We get these lowerings:

process (x86 System V):
a           void*:  stack -4
b           float:  stack -8
c         {int32}:  stack -12
d  {int32, int32}:  stack -20
----------------------------------
return      int32:  register eax
process (x64 System V):
a           void*:  register rdi
b           float:  register xmm0
c         {int32}:  register rsi
d  {int32, int32}:  register rdx
----------------------------------
return      int32:  register rax

Right away we see the older ABI mostly just passes things on the stack, while the newer ABI aggressively passes things in registers. Note that the float b argument is passed in the xmm registers instead of the general purpose r ones, as floats and integers are treated differently (motivating our distinction of the two).

The distinction between a composite and primitive is motivated by how return values are handled in the x86 ABI. If we change process to return a Meter, we get the following:

process (x86 System V):
return    {int32}:  stack -4
a           void*:  stack -8
b           float:  stack -12
c         {int32}:  stack -16
d  {int32, int32}:  stack -24
----------------------------------
return   {int32}*:  register eax (pointer to stack -4)
process (x64 System V)
a           void*:  register rdi
b           float:  register xmm0
c         {int32}:  register rsi
d  {int32, int32}:  register rdx
----------------------------------
return    {int32}:  register rax

Even though the layout of the type is identical, the x86 ABI always passes structs and unions on the stack as an implicit first argument. The x64 ABI “fixes” this, and just treats the two identically.

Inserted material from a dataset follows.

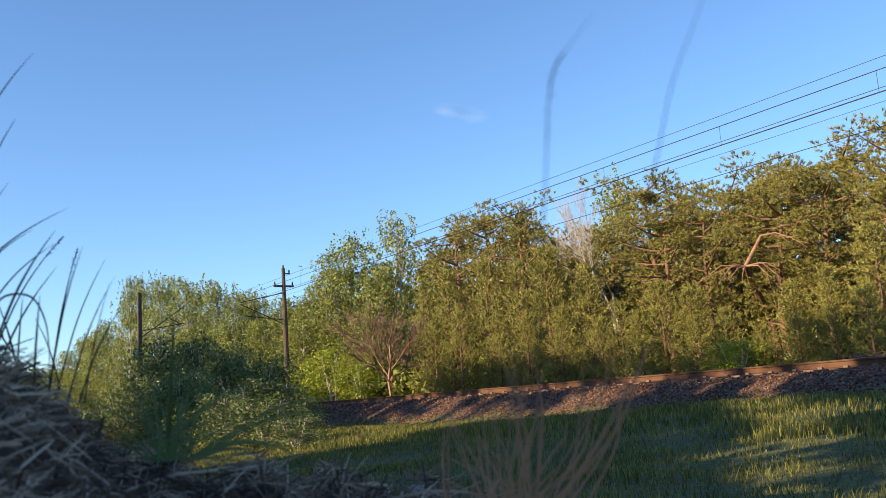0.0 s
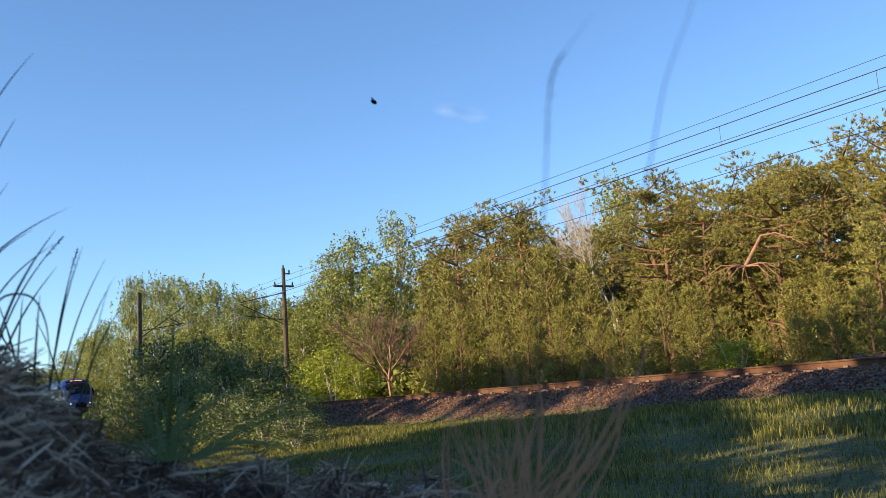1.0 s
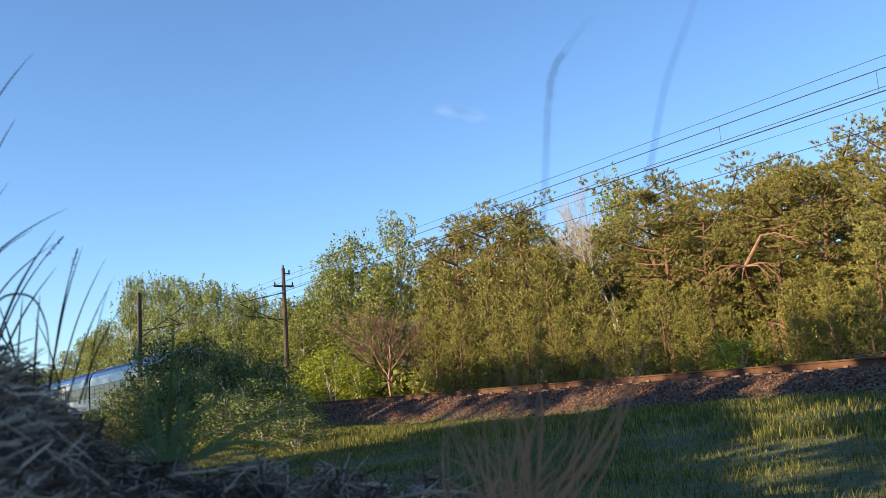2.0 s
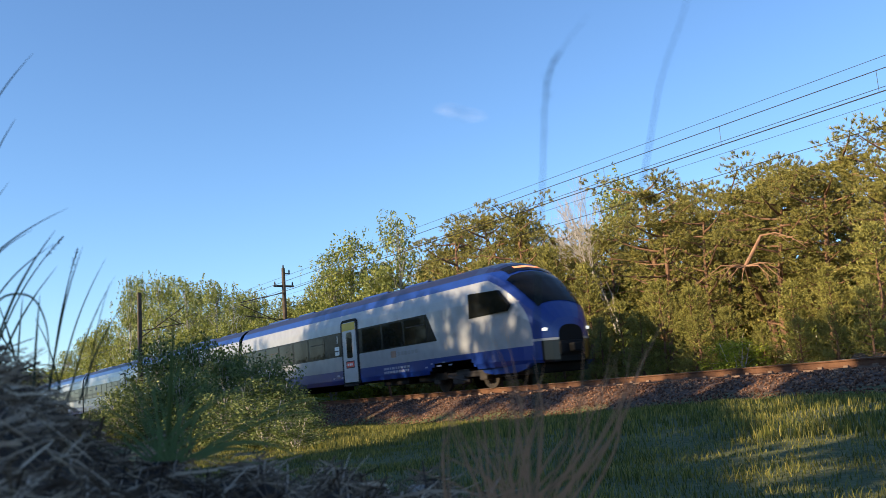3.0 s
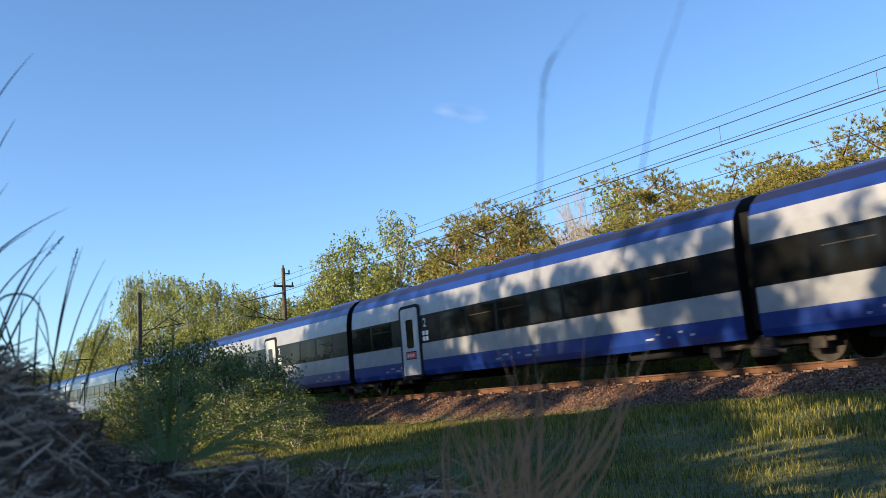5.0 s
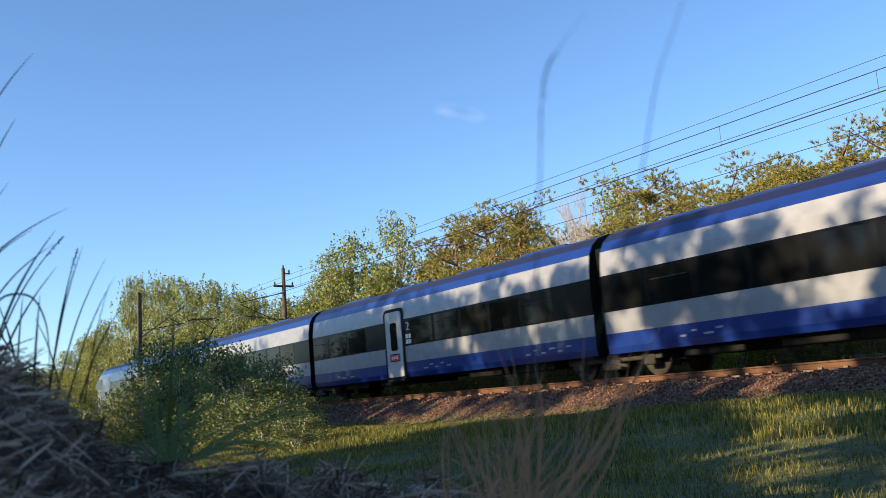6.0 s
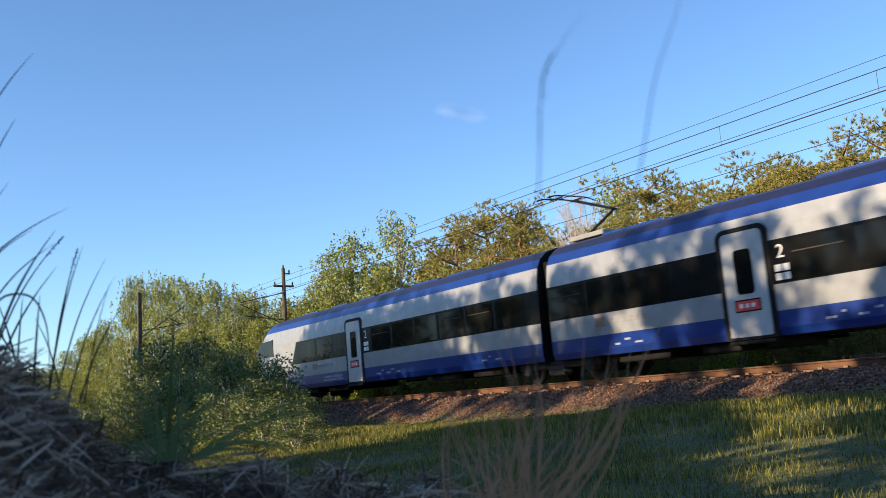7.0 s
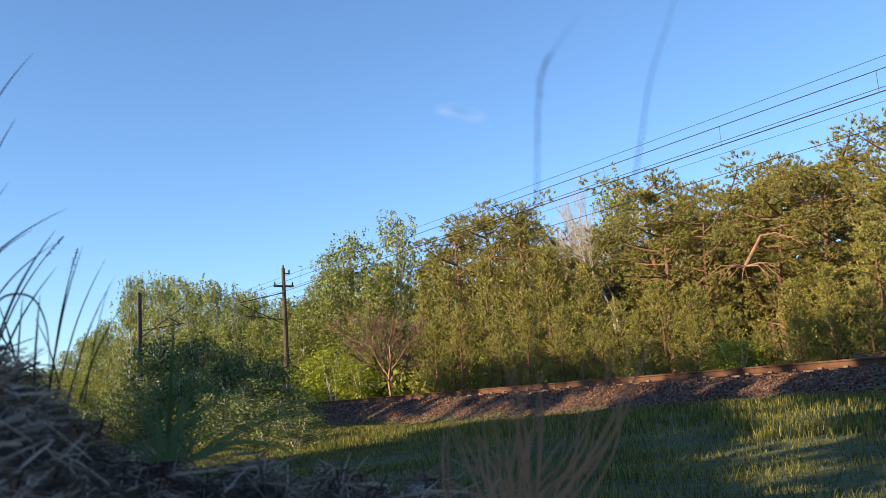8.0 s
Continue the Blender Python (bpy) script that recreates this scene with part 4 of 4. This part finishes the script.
def seed_head(bm, pts, width):
    g = random.Random(9)
    for k in range(60):
        t = k / 60
        i = min(int(t * (len(pts) - 1)), len(pts) - 2)
        p = Vector(pts[i]).lerp(Vector(pts[i + 1]), t * (len(pts) - 1) - i)
        d = (Vector(pts[-1]) - Vector(pts[0])).normalized()
        w = (d + Vector((g.gauss(0, 0.5), g.gauss(0, 0.5), g.gauss(0, 0.5)))).normalized()
        s = w.cross(Vector((g.gauss(0, 1), g.gauss(0, 1), g.gauss(0, 1)))).normalized() * width * 0.35
        ln = width * 2.4 * (0.5 + math.sin(math.pi * (0.1 + 0.85 * t)))
        bm.faces.new((bm.verts.new(p - s), bm.verts.new(p + s), bm.verts.new(p + w * ln)))


# foot and tip of each blade: degrees to the right and up
REED_TIPS = [(-28.2, 14.9, -24.7, 21.3), (-27.8, 11.7, -25.6, 17.6), (-27.5, 10.5, -25.9, 14), (-28, 8.3, -22.7, 12.6), (-27.5, 8.3, -23.9, 2.1), (-26.8, 3.8, -23.4, 11.3), (-23.7, 1.8, -22.2, 10.2), (-23.3, 1.8, -20.6, 9.7), (-22.7, 1.4, -20.1, 8.6), (-22.1, 1.2, -19.8, 6.7), (-23.7, 2.1, -21.9, 10.4), (-21.8, 1.2, -20.4, 8.2), (-27.2, 8.9, -24.6, 11.3), (-25.1, 1.9, -26.6, 7.6), (-24.5, 2.2, -24.2, 7.6), (-26.5, 4.5, -23, 10.9), (-25.4, 2.2, -25.1, 7.6), (-26.8, 2, -23.3, 9.2), (-23.1, 2.1, -24.5, 6.3), (-27.1, 6.4, -23.5, 10.5)]
REED_ARCHES = [((-27.1, 5.1), (-26.3, 7.3), (-24.8, 7.5), (-24, 6.3), (-23.7, 4.4), (-23.7, 1.8))]
TUFT = [((-17.4, -2.3), (-18.7, 0.0), (-20.2, 1.6)), ((-17.6, -2.3), (-18.3, 0.2), (-19.1, 1.9)), ((-17.4, -2.3), (-17.7, 0.5), (-18.1, 3.1)), ((-17.3, -2.4), (-16.5, 0.1), (-16.0, 1.7)), ((-17.1, -2.4), (-16.0, -0.5), (-15.1, 0.6)), ((-17.1, -2.4), (-15.6, 0.2), (-13.7, 1.6)), ((-17.6, -2.3), (-18.3, -0.8), (-18.8, 0.1)), ((-17.2, -2.4), (-16.3, 0.7), (-15.6, 2.8)), ((-17.0, -2.4), (-15.7, -1.0), (-14.0, -0.8)), ((-17.8, -2.3), (-19.0, -0.9), (-20.1, -0.6)), ((-17.3, -2.4), (-16.8, -0.3), (-16.7, 1.7)), ((-16.5, -2.4), (-15.2, -0.0), (-12.8, 1.0))]
TUFT_ARCHES = [((-16.2, -2.2), (-13.9, -1.6), (-11.5, -1.8), (-9.2, -3.0)), ((-15.8, -2.5), (-14.2, -2.0), (-12.6, -2.0), (-10.9, -2.5)), ((-16.8, -2.3), (-15.5, -1.5), (-14.0, -1.4), (-12.9, -1.9))]
SPIKE = [((-17.2, -1.9), (-17.1, 0.7), (-16.9, 3.7), (-16.8, 6.0))]
DRY = [((3.5, -6.1), (4.1, -2.7), (4.9, 2.1)), ((2.8, -6.1), (3.5, -1.9), (4.0, 2.2)), ((2.3, -6.1), (2.4, -1.9), (2.4, 0.9)), ((6.4, -6.3), (8.7, -3.3), (11.6, 1.7)), ((5.9, -6.3), (8.1, -2.5), (10.3, 2.4)), ((6.7, -6.3), (9.7, -2.3), (11.2, 2.6)), ((5.0, -6.2), (6.6, -3.5), (6.9, -0.8)), ((0.3, -5.9), (-0.2, -3.1), (-0.6, -1.0)), ((0.8, -6.0), (-0.1, -2.7), (-0.4, -0.3)), ((1.6, -6.0), (1.7, -2.8), (1.7, -0.4)), ((4.0, -6.2), (5.1, -1.3), (5.2, 2.5)), ((4.4, -6.2), (5.6, -4.1), (7.1, -2.2)), ((3.0, -6.1), (2.1, -4.2), (1.2, -2.8)), ((3.2, -6.1), (2.9, -3.3), (2.0, -0.8)), ((3.9, -6.2), (4.4, -3.3), (5.4, -1.4)), ((2.3, -6.1), (1.0, -4.5), (-1.3, -3.0))]
STALK = [
    ((4.5, -6.7), (5.2, 0), (6.2, 8.7), (6.8, 12.9), (7.7, 19.1), (9, 21.2), (10.9, 23)),
    ((5.2, -6.7), (9.2, 2.5), (12.4, 9.9), (13.8, 13.6), (15.3, 18.2), (17.1, 21.6), (18.6, 24.6)),
]


def bent(fa, fe, ta, te):
    """A blade's run: it rises first and leans out towards the tip."""
    return ((fa, fe), (fa + 0.34 * (ta - fa), fe + 0.46 * (te - fe)), (fa + 0.66 * (ta - fa), fe + 0.76 * (te - fe)), (ta, te))


REED = [bent(*row) for row in REED_TIPS] + REED_ARCHES


def clump(name, label, category, rows, d, width, material, heads=(), seed=1, times=1, loose=1.0, near=0.9, far=1.1, foot=0.0):
    """A tuft of blades that rise from one foot; each blade at its own distance."""
    g = random.Random(seed)
    thing = tagged(new(name), label, category)
    for k in range(len(rows) * times):
        row = rows[k % len(rows)]
        first = k < len(rows)
        dd = d * g.uniform(near, far)
        slip = g.gauss(0, foot)
        bm = bmesh.new()
        da, de = (0, 0) if first else (g.gauss(0, loose), g.gauss(0, loose))
        n = len(row) - 1
        fine = ribbon(bm, [out(a + slip * (1 - j / n) + da * (j / n) + (0 if first else g.gauss(0, 0.25)), e + de * (j / n), dd) for j, (a, e) in enumerate(row)], width * g.uniform(0.6, 1.3))
        if k in heads:
            seed_head(bm, fine[-max(5, len(fine) // 3):], width * 1.5)
        part("blade", bm, material, thing)
    return thing


clump("reed_clump", "dark bent reed grass with seed heads on the mound", "reeds", REED, 0.95, 0.0009, M_REED, (6, 15), 1)
clump("grass_tuft", "green grass tuft with long arching blades", "grass tuft", TUFT + TUFT_ARCHES, 0.85, 0.0009, M_BLADE, (), 2, 3, 1.8, foot=0.5)
clump("reed_clump", "single upright dark green reed blade on the mound", "reeds", SPIKE, 0.9, 0.0026, M_BUSH)
clump("dry_grass_tuft", "thin dry brown grass tuft close by", "grass tuft", DRY, 0.55, 0.00065, M_STALK, (), 3, 3, 1.6, 0.85, 1.3, 0.8)
stalks = []
for row in STALK:
    foot = out(*row[0], 0.27)
    s = tagged(new("grass_stalk"), "tall thin dry grass stalk swaying close by", "grass stalk", "tall swaying stalks")
    bm = bmesh.new()
    fine = ribbon(bm, [out(a, e, 0.27) for a, e in row], 0.00024)
    if row is STALK[0]:
        seed_head(bm, fine[-14:-6], 0.0006)
    bmesh.ops.translate(bm, verts=bm.verts, vec=-foot)
    part("stem", bm, M_REED, s)
    stalks.append((s, foot))

# pale stones on the bare soil close by
for a, e, d, size in ((1.3, -5.7, 1.15, 0.017), (5.0, -6.0, 1.2, 0.02), (-2.5, -5.1, 1.1, 0.012)):
    bm = bmesh.new()
    bmesh.ops.create_icosphere(bm, subdivisions=2, radius=size)
    for v in bm.verts:
        v.co = v.co * (1 + 0.3 * noise.noise(v.co * 60)) * Vector((1.3, 1.0, 0.7))
    p = out(a, e, d)
    ob = part("pale_stone", bm, M_GREYWOOD, None, "", True)
    ob.location = (p.x, p.y, float(mound_z(a, d)) + size * 0.3)
    tagged(ob, "small pale stone on bare soil", "stone", "pale stones")

# a fly that dips into view once
fly = tagged(new("fly"), "small dark fly in flight", "insect")
bm = bmesh.new()
bmesh.ops.create_uvsphere(bm, u_segments=10, v_segments=8, radius=0.0035, matrix=Matrix.Diagonal((1.5, 0.9, 0.9, 1)))
part("body", bm, M_BLACK, fly)
for side in (-1, 1):
    bm = bmesh.new()
    ring = [bm.verts.new((-0.001 - 0.006 * t, side * (0.001 + 0.003 * math.sin(math.pi * t) + 0.003 * t), 0.003)) for t in (0, 0.3, 0.7, 1.0)] + [bm.verts.new((-0.006, side * 0.001, 0.003))]
    f = bm.faces.new(ring)
    part("wing", bm, M_IRON, fly)

# a thin shred of cloud far off
def cloud_material():
    m = bpy.data.materials.new("thin_cloud")
    m.use_nodes = True
    n, l = m.node_tree.nodes, m.node_tree.links
    n.remove(n["Principled BSDF"])
    co, sph, nz = n.new("ShaderNodeTexCoord"), n.new("ShaderNodeTexGradient"), n.new("ShaderNodeTexNoise")
    mp = n.new("ShaderNodeMapping")
    sph.gradient_type = "SPHERICAL"
    mp.inputs["Scale"].default_value = (1 / 27, 1 / 27, 1 / 9)
    nz.inputs["Scale"].default_value, nz.inputs["Detail"].default_value = 0.035, 4
    l.new(co.outputs["Object"], mp.inputs["Vector"]), l.new(mp.outputs[0], sph.inputs["Vector"]), l.new(co.outputs["Object"], nz.inputs["Vector"])
    a, b = n.new("ShaderNodeMath"), n.new("ShaderNodeMath")
    a.operation = b.operation = "MULTIPLY"
    b.inputs[1].default_value = 0.26
    l.new(sph.outputs["Fac"], a.inputs[0]), l.new(nz.outputs["Fac"], a.inputs[1]), l.new(a.outputs[0], b.inputs[0])
    t, d, mx = n.new("ShaderNodeBsdfTransparent"), n.new("ShaderNodeBsdfDiffuse"), n.new("ShaderNodeMixShader")
    d.inputs["Color"].default_value = (0.9, 0.9, 0.9, 1)
    l.new(b.outputs[0], mx.inputs[0]), l.new(t.outputs[0], mx.inputs[1]), l.new(d.outputs[0], mx.inputs[2])
    l.new(mx.outputs[0], n["Material Output"].inputs["Surface"])
    return m


bm = bmesh.new()
bmesh.ops.create_grid(bm, x_segments=24, y_segments=12, size=1, matrix=Matrix.Rotation(math.pi / 2, 4, "X"))
for v in bm.verts:
    v.co = Vector((v.co.x * 28, 3 * math.sin(v.co.x * 4) + 2 * math.cos(v.co.z * 5), v.co.z * 10))
cloud = part("cloud", bm, cloud_material())
tagged(cloud, "thin pale shred of cloud in the clear sky", "cloud", kind="structure")
cloud.matrix_basis = Matrix.Translation(out(1.7, 17.9, 800)) @ Matrix.Rotation(math.atan2(ASIDE.y, ASIDE.x), 4, "Z") @ Matrix.Rotation(radians(13), 4, "Y")


def motions():
    for car, mid in cars:
        walk(car, [(t, pose(mid + SPEED * (t - 5.0), TRACK, RAIL, 1.386)) for t in range(9)])
    # the two tall stalks lean slowly with the wind: seconds and degrees
    sway = (((0, 0), (0.5, 0.05), (1, 0), (1.5, 0.1), (2.8, -0.45), (3.5, -0.65), (4.0, -0.85), (4.5, -0.95), (5.8, -1.0), (6.5, -1.0), (7.0, -1.15), (7.5, -1.3), (8, -1.5)),
            ((0, 0), (0.5, -0.4), (1, -0.9), (1.5, -0.6), (2.8, -1.4), (3.5, -1.7), (4.0, -1.85), (4.5, -2.0), (5.8, -2.0), (6.5, -2.1), (7.0, -2.3), (7.5, -2.6), (8, -2.9)))
    for (s, foot), rows in zip(stalks, sway):
        walk(s, [(t, Matrix.Translation(foot) @ Matrix.Rotation(radians(d), 4, AHEAD)) for t, d in rows])
    walk(fly, [(t, Matrix.Translation(out(a, e, 1.3)) @ pose(0, 0, 0, 0, 35, turn)) for t, a, e, turn in ((0, -12, 40, 20), (0.8, -7, 36, 30), (0.9, -5, 30, 40), (1.0, -3.9, 18.9, 60), (1.1, -3, 30, 80), (1.2, 0, 36, 90), (8, 8, 44, 110))])


motions()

However the x64 ABI is very complex in how it passes composites by-value. Consider these two declarations:

struct Ints         { int32_t a; int32_t b; int32_t c; int32_t d; };
struct IntAndFloats { int32_t a;   float b;   float c;   float d; };

void process1(struct Ints vals);
void process2(struct IntAndFloats vals):
process1 (x64 System V)
(vals.a, vals.b):  register rdi
(vals.c, vals.d):  register rsi
process2 (x64 System V)
(vals.a, vals.b):  register rdi
(vals.c, vals.d):  register xmm0

The x64 ABI chunks structs into 8-byte chunks and does a recursive classification of the fields. In this case, we see that for the first half of IntAndFloats the integer a “dominates” the float b, and so that chunk is passed in general purpose registers. However the second chunk consists entirely of floats, and so is passed in xmm0. This shows us that we need to know the exact ABIs of all of the fields of a composite to properly pass it in the x64 ABI.